## [Set problem]
Exactly as written, quote every line that follows, skipping the images.
## start
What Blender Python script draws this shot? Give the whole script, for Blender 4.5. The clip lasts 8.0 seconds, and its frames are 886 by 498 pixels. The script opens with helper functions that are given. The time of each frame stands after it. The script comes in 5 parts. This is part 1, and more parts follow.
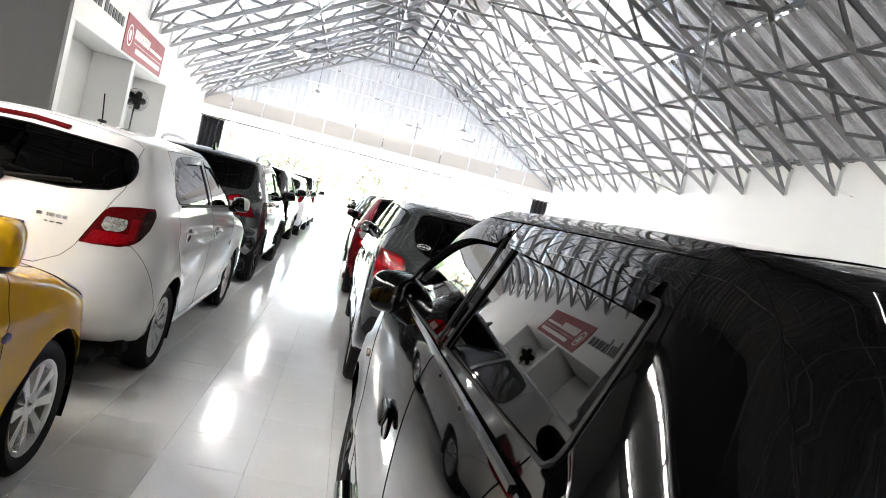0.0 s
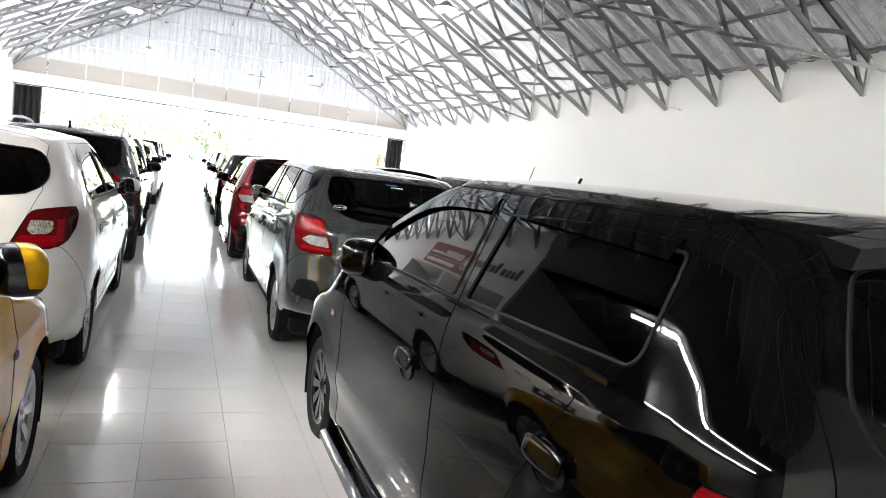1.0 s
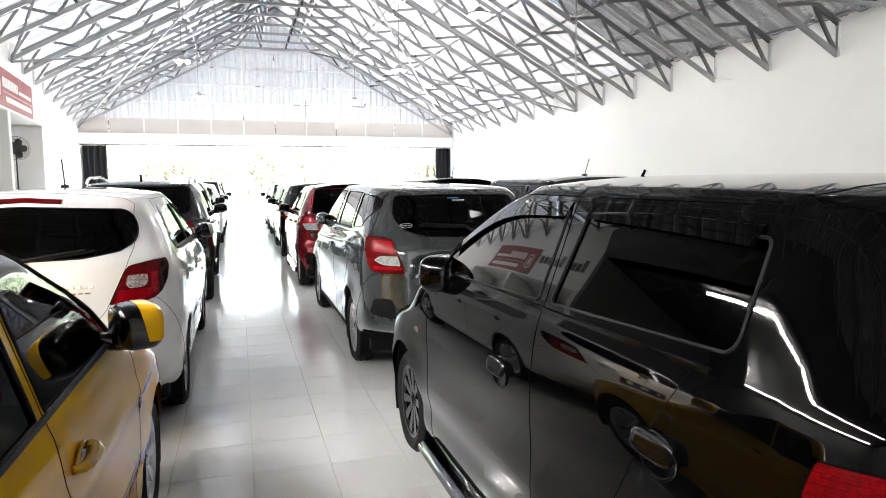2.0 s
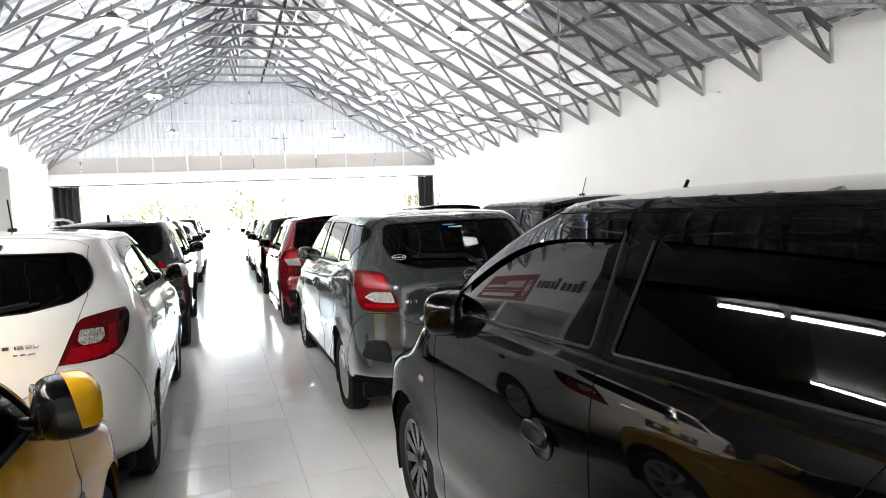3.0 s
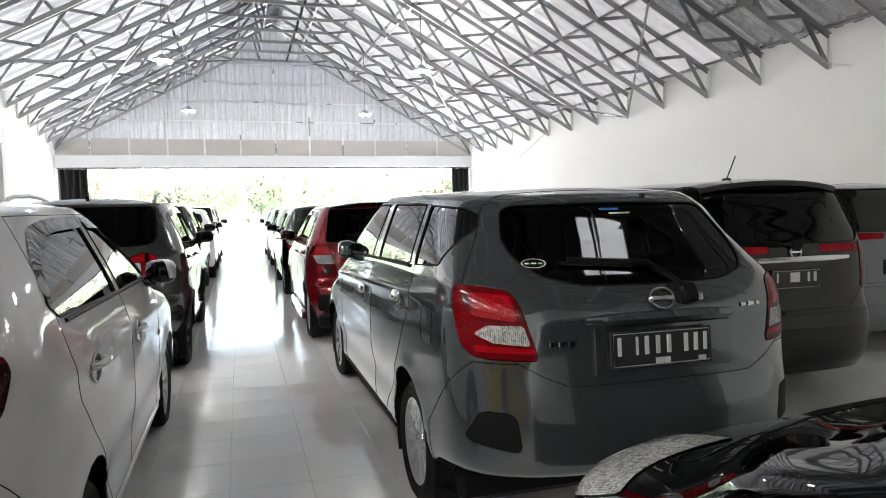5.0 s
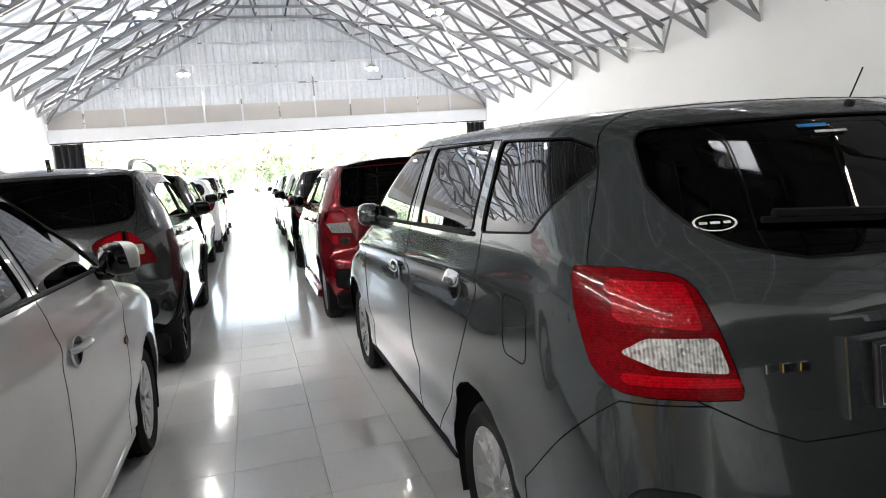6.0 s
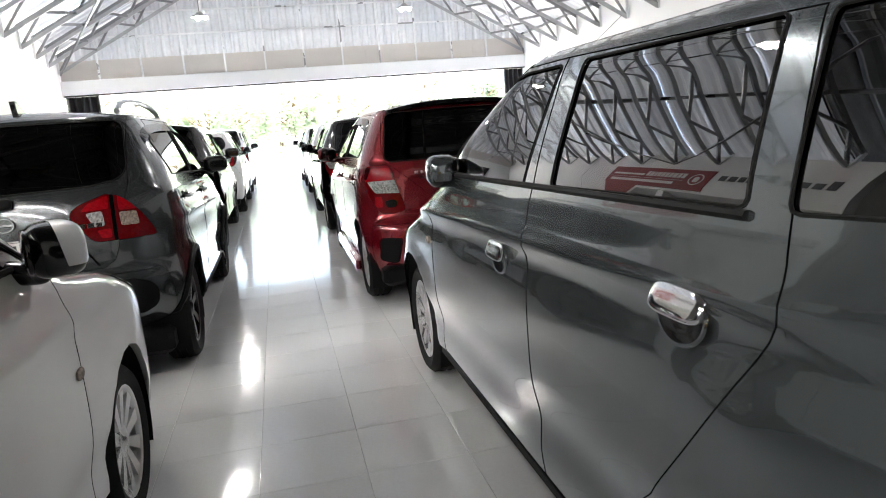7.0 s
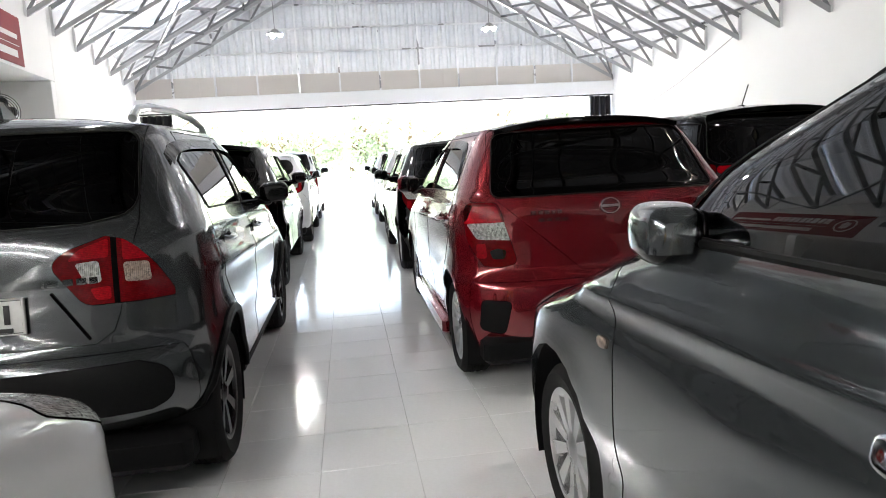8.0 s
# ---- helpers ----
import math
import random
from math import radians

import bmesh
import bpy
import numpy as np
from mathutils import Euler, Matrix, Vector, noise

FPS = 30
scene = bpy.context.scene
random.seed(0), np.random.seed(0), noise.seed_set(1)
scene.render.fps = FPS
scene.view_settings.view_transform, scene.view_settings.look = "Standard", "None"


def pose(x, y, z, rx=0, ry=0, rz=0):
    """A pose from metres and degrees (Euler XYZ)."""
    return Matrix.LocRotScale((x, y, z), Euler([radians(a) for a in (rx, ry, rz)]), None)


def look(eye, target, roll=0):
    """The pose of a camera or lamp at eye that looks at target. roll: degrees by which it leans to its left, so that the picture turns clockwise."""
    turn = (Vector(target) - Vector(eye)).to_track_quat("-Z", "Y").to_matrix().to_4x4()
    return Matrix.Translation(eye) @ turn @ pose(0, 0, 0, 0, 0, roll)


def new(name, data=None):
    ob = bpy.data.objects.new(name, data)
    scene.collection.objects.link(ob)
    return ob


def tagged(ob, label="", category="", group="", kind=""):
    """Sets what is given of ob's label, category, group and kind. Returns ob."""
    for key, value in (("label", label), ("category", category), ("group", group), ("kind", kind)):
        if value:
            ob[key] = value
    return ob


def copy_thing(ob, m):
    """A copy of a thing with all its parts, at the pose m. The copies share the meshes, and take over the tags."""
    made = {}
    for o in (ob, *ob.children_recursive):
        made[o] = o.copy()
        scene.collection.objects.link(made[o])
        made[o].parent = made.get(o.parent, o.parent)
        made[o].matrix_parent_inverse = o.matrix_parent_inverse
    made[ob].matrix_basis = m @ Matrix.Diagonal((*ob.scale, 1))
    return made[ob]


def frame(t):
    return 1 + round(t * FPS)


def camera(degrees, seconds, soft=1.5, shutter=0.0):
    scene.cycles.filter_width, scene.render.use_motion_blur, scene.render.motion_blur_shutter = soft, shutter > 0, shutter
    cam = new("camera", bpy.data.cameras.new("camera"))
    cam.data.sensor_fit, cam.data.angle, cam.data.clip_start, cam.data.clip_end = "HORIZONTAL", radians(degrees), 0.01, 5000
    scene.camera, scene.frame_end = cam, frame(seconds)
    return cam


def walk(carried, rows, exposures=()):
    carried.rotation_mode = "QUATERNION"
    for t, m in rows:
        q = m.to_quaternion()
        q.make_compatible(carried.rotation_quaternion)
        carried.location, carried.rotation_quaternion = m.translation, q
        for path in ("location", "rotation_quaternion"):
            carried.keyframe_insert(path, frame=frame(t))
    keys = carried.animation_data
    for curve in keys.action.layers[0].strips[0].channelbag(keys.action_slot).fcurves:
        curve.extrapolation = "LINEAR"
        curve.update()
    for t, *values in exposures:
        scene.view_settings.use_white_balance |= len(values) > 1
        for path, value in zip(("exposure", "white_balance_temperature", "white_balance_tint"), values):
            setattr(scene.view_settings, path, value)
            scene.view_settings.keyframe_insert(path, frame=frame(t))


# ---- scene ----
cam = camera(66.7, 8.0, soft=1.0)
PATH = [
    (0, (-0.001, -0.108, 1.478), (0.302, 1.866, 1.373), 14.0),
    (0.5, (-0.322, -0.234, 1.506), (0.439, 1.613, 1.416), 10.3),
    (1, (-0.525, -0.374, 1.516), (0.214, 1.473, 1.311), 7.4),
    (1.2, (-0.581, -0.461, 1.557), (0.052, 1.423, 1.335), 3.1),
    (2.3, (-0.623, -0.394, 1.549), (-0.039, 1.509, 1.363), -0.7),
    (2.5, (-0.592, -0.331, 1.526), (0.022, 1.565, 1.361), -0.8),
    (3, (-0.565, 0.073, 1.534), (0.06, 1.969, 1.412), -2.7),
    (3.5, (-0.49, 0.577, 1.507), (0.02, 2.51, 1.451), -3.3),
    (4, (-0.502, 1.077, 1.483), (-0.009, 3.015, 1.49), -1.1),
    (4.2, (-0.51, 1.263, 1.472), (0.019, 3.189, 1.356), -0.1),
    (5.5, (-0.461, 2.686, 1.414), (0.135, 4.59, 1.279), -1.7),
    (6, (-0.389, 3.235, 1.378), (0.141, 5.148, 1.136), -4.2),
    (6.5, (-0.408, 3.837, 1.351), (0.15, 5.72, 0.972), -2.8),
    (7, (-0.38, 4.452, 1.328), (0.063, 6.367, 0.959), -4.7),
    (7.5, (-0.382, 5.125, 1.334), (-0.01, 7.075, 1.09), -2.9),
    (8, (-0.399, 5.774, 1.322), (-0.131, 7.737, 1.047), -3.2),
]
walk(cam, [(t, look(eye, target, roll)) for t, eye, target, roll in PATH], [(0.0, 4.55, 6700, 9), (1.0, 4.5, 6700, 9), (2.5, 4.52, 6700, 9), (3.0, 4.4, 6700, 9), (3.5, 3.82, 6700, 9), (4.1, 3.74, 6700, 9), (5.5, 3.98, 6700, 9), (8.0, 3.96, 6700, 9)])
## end
## [Correct result]
What Blender Python script draws this shot? Give the whole script, for Blender 4.5. The clip lasts 8.0 seconds, and its frames are 886 by 498 pixels. The script opens with helper functions that are given. The time of each frame stands after it. The script comes in 5 parts. This is part 1, and more parts follow.
0.0 s
1.0 s
2.0 s
3.0 s
5.0 s
6.0 s
7.0 s
8.0 s
# ---- helpers ----
import math
import random
from math import radians

import bmesh
import bpy
import numpy as np
from mathutils import Euler, Matrix, Vector, noise

FPS = 30
scene = bpy.context.scene
random.seed(0), np.random.seed(0), noise.seed_set(1)
scene.render.fps = FPS
scene.view_settings.view_transform, scene.view_settings.look = "Standard", "None"


def pose(x, y, z, rx=0, ry=0, rz=0):
    """A pose from metres and degrees (Euler XYZ)."""
    return Matrix.LocRotScale((x, y, z), Euler([radians(a) for a in (rx, ry, rz)]), None)


def look(eye, target, roll=0):
    """The pose of a camera or lamp at eye that looks at target. roll: degrees by which it leans to its left, so that the picture turns clockwise."""
    turn = (Vector(target) - Vector(eye)).to_track_quat("-Z", "Y").to_matrix().to_4x4()
    return Matrix.Translation(eye) @ turn @ pose(0, 0, 0, 0, 0, roll)


def new(name, data=None):
    ob = bpy.data.objects.new(name, data)
    scene.collection.objects.link(ob)
    return ob


def tagged(ob, label="", category="", group="", kind=""):
    """Sets what is given of ob's label, category, group and kind. Returns ob."""
    for key, value in (("label", label), ("category", category), ("group", group), ("kind", kind)):
        if value:
            ob[key] = value
    return ob


def copy_thing(ob, m):
    """A copy of a thing with all its parts, at the pose m. The copies share the meshes, and take over the tags."""
    made = {}
    for o in (ob, *ob.children_recursive):
        made[o] = o.copy()
        scene.collection.objects.link(made[o])
        made[o].parent = made.get(o.parent, o.parent)
        made[o].matrix_parent_inverse = o.matrix_parent_inverse
    made[ob].matrix_basis = m @ Matrix.Diagonal((*ob.scale, 1))
    return made[ob]


def frame(t):
    return 1 + round(t * FPS)


def camera(degrees, seconds, soft=1.5, shutter=0.0):
    scene.cycles.filter_width, scene.render.use_motion_blur, scene.render.motion_blur_shutter = soft, shutter > 0, shutter
    cam = new("camera", bpy.data.cameras.new("camera"))
    cam.data.sensor_fit, cam.data.angle, cam.data.clip_start, cam.data.clip_end = "HORIZONTAL", radians(degrees), 0.01, 5000
    scene.camera, scene.frame_end = cam, frame(seconds)
    return cam


def walk(carried, rows, exposures=()):
    carried.rotation_mode = "QUATERNION"
    for t, m in rows:
        q = m.to_quaternion()
        q.make_compatible(carried.rotation_quaternion)
        carried.location, carried.rotation_quaternion = m.translation, q
        for path in ("location", "rotation_quaternion"):
            carried.keyframe_insert(path, frame=frame(t))
    keys = carried.animation_data
    for curve in keys.action.layers[0].strips[0].channelbag(keys.action_slot).fcurves:
        curve.extrapolation = "LINEAR"
        curve.update()
    for t, *values in exposures:
        scene.view_settings.use_white_balance |= len(values) > 1
        for path, value in zip(("exposure", "white_balance_temperature", "white_balance_tint"), values):
            setattr(scene.view_settings, path, value)
            scene.view_settings.keyframe_insert(path, frame=frame(t))


# ---- scene ----
cam = camera(66.7, 8.0, soft=1.0)
PATH = [
    (0, (-0.001, -0.108, 1.478), (0.302, 1.866, 1.373), 14.0),
    (0.5, (-0.322, -0.234, 1.506), (0.439, 1.613, 1.416), 10.3),
    (1, (-0.525, -0.374, 1.516), (0.214, 1.473, 1.311), 7.4),
    (1.2, (-0.581, -0.461, 1.557), (0.052, 1.423, 1.335), 3.1),
    (2.3, (-0.623, -0.394, 1.549), (-0.039, 1.509, 1.363), -0.7),
    (2.5, (-0.592, -0.331, 1.526), (0.022, 1.565, 1.361), -0.8),
    (3, (-0.565, 0.073, 1.534), (0.06, 1.969, 1.412), -2.7),
    (3.5, (-0.49, 0.577, 1.507), (0.02, 2.51, 1.451), -3.3),
    (4, (-0.502, 1.077, 1.483), (-0.009, 3.015, 1.49), -1.1),
    (4.2, (-0.51, 1.263, 1.472), (0.019, 3.189, 1.356), -0.1),
    (5.5, (-0.461, 2.686, 1.414), (0.135, 4.59, 1.279), -1.7),
    (6, (-0.389, 3.235, 1.378), (0.141, 5.148, 1.136), -4.2),
    (6.5, (-0.408, 3.837, 1.351), (0.15, 5.72, 0.972), -2.8),
    (7, (-0.38, 4.452, 1.328), (0.063, 6.367, 0.959), -4.7),
    (7.5, (-0.382, 5.125, 1.334), (-0.01, 7.075, 1.09), -2.9),
    (8, (-0.399, 5.774, 1.322), (-0.131, 7.737, 1.047), -3.2),
]
walk(cam, [(t, look(eye, target, roll)) for t, eye, target, roll in PATH], [(0.0, 4.55, 6700, 9), (1.0, 4.5, 6700, 9), (2.5, 4.52, 6700, 9), (3.0, 4.4, 6700, 9), (3.5, 3.82, 6700, 9), (4.1, 3.74, 6700, 9), (5.5, 3.98, 6700, 9), (8.0, 3.96, 6700, 9)])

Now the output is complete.